How to group arrow table by column value in C++?

43 views Asked by At

I have a large arrow table with a string column called 'name' plus other columns. I want to split that into separate arrow tables, one for each value in name, holding the other data for that name.

For example,

input:
name A B
foo  1 2
bar  3 4
foo  5 6
bar  7 8

output:
table foo:
A B
1 2
5 6

table bar:
A B
3 4
7 8

I am currently doing this manually by iterating over all the rows and generating new builders in a hash table.
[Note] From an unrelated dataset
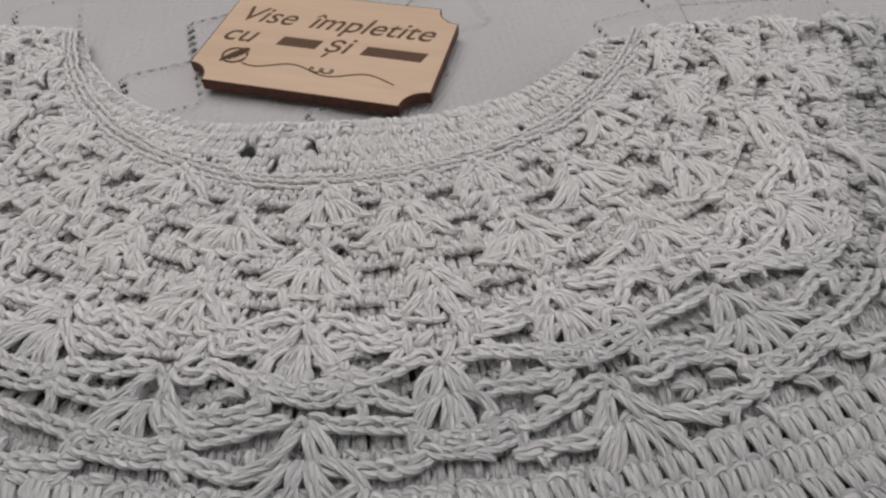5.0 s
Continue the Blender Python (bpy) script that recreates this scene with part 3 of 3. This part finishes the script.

But this is slow and is usually the wrong way to operate on an arrow table. How can I do this quickly using the arrow API?

1

There are 1 answers

0
Mohamed Mahmoud On

You can use a map like this

struct Row {
    std::string name;
    int A;
    int B;
};

// Example input data
std::vector<Row> data = {
    {"foo", 1, 2},
    {"bar", 3, 4},
    {"foo", 5, 6},
    {"bar", 7, 8}
};

// Map to store tables
std::map<std::string, std::vector<std::pair<int, int>>> tables;

// Iterate over the data and group rows by name
for (const auto& row : data) {
    tables[row.name].push_back({row.A, row.B});
}

You can also iterate over the map later to separate it into any other data structure. like vectors or vectors of pairs or whatever you prefer.